Just to the left of centre, but endearingly universal, sits Home, the new production from the Nest Ensemble, and the latest addition to the La Boite Indie season. There are many astonishing parts to the production, not least of which is that Home is the second outing for the Nest Ensemble in the last six months. It was only in May that they premiered Eve as part of Metro Arts Independents. For those that see both, it represents an interesting discussion about the difference between the two venues and their indie programs.
Home premiered last year with Metro Arts. I didn’t catch it then, but I’m grateful to see it now. The premise is simple. Margi Brown Ash tells us stories from her life as an actor, wife and mother. She travels to Egypt, New York, Sydney and Brisbane. At the heart of every tale are questions of belonging. These are stories you want to hear.
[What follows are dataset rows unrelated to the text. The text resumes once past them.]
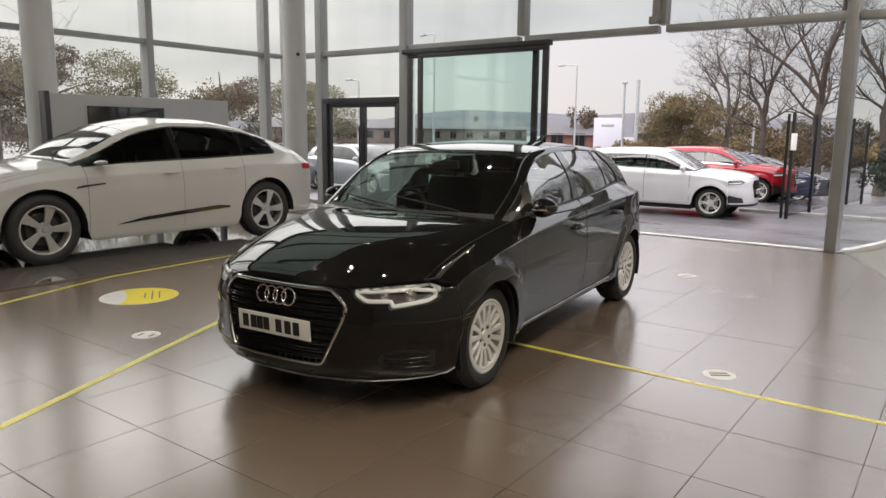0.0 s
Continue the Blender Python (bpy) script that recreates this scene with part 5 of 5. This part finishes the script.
# grey display wall with a screen, behind the white car
pn = thing("display_panel", "grey free-standing display panel with a dark screen", "display panel", HALL @ pose(-7.02, -4.05, 0))
part("panel", boxed(-0.06, 0.06, -1.25, 1.78, 0.98, 1.95, 0.008), mat("panel_grey", (0.30, 0.30, 0.29), 0.55, vary=0.06, scale=2), pn)
part("side_post", boxed(-0.07, 0.09, -1.33, -1.252, 0.002, 1.98, 0.006), M_BLACKALU, pn)
part("side_post", boxed(-0.05, 0.05, 1.60, 1.68, 0.002, 0.978, 0.006), M_BLACKALU, pn)
part("screen", boxed(0.062, 0.095, -0.72, 0.52, 1.08, 1.79, 0.006), M_GLOSSBLACK, pn, "black switched-off screen")
bm = bmesh.new()
bmesh.ops.create_uvsphere(bm, u_segments=16, v_segments=10, radius=0.035)
cam_ = thing("security_camera", "small dark dome camera on the column", "security camera", HALL @ pose(-6.74, -0.82, 2.86))
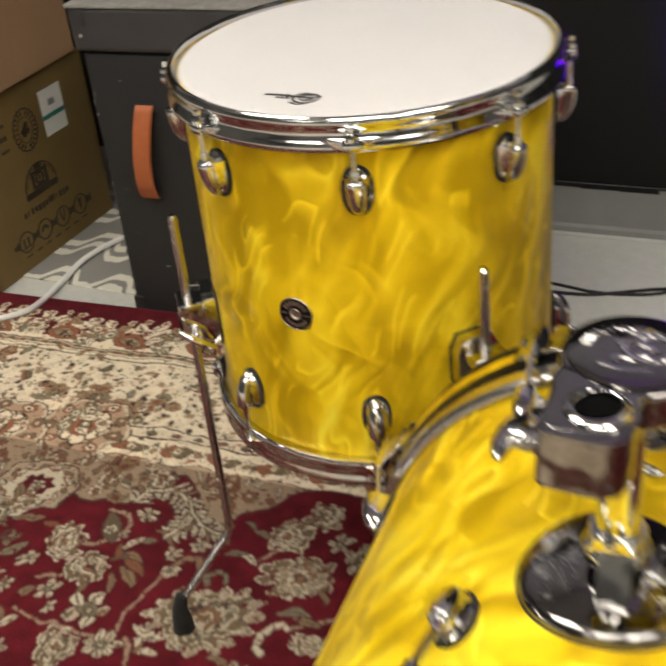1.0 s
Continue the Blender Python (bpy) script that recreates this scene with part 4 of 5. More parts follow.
box_low = carton("cardboard_box", Matrix.Translation((-1.266, 0.995, FLOOR_Z)) @ pose(0, 0, 0, 0, 0, BOX_TURN), "printed brown cardboard box with a white shipping label", BOX_L, BOX_W, BOX_H, CARTON)
box_top = carton("cardboard_box", Matrix.Translation((-1.262, 0.985, FLOOR_Z + BOX_H + 0.004)) @ pose(0, 0, 0, 0, 0, BOX_TURN + 1.5) @ pose(0, -0.014, 0), "plain light brown cardboard box stacked on another", 0.36, 0.40, 0.30, CARTON_PALE)
up_front = pose(0, 0, 0, 90, 0, 0)  # flat marks stood up on the printed side
part("shipping_label", block((0.066, 0.0008, 0.090), (0.259, -0.0006, 0.270), 0), PAPER, box_low, "white paper shipping label")
part("label_stripe", block((0.066, 0.0006, 0.009), (0.258, -0.0014, 0.262), 0), GREEN_PRINT, box_low, "green stripe on the label")
part("label_text", block((0.018, 0.0006, 0.012), (0.258, -0.0014, 0.287), 0), GREY_PRINT, box_low, "grey unreadable block of print")
prints = bmesh.new()
oval = lambda r, n=40, rough=0.0: [(0.172 + r * (1 + rough * (-1) ** k) * math.cos(2 * math.pi * k / n), 0.262 + 1.22 * r * (1 + rough * (-1) ** k) * math.sin(2 * math.pi * k / n)) for k in range(n + 1)]
stroke(oval(0.0335, 40, 0.03), 0.0030, 0.0, 0.0006, prints)
for k in range(22):
    if k % 11 == 5:
        continue
    a = 2 * math.pi * k / 22
    stroke([(0.172 + q * math.cos(a), 0.262 + 1.22 * q * math.sin(a)) for q in (0.0240, 0.0300)], 0.0042, 0.0, 0.0006, prints)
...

The production’s unique triumph, however, is in its tone. This is an incredibly friendly show. The audience are invited on stage to participate in the drama, playing various people from Margi’s life. As an audience, we are constantly being drawn in and comforted. Without ever being melodramatic or didactic, Ms. Brown Ash opens herself up with extreme honesty to share some wonderfully intimate memories. The lasting affect is that of having visited an old friend. It’s a most pleasurable evening.
Needless to say, Ms Ash’s performance here is stunning. Memories that are potentially decades apart or barely connected are brought together unquestioningly by her performance. The audience is never lost or confused for a moment. We literally holds hands with the performer and the message is powerful. ‘Your story is my story,’ is the continually echoed peace anthem of the show.
The only interruptions to the stream of story-telling are a variety of monologues from co-performer and musician Travis Ash (Margi Brown Ash’s son), who calls voices from all over the world into the story. While the device is potentially powerful, it only seemed to serve as an unwanted distraction from the central story of the play.
Travis Ash’s live music, however, is wonderfully integrated and his sound design overall is a fine addition. Bev Jensen’s design is staggeringly good and unlike anything I’ve encountered before. AV is incorporated seamlessly and bounces off Ben Hughes’ lighting design. Of all Mr. Hughes’ lighting designs, well known to Brisbane theatre-goers, this is possibly my favourite. It furthers the piece’s intention and imbues the space with warmth. It’s an absolute delight to watch and proves that Mr. Hughes’ is an absolutely first-class lighting designer.
In a city that’s already confused about the difference between professional and independent, Home looks, feels, and sounds like a mainstage production. Go and see it. You’ll leave uplifted and proud of Brisbane. Book quickly, as I predict tickets will soon be very hard to find.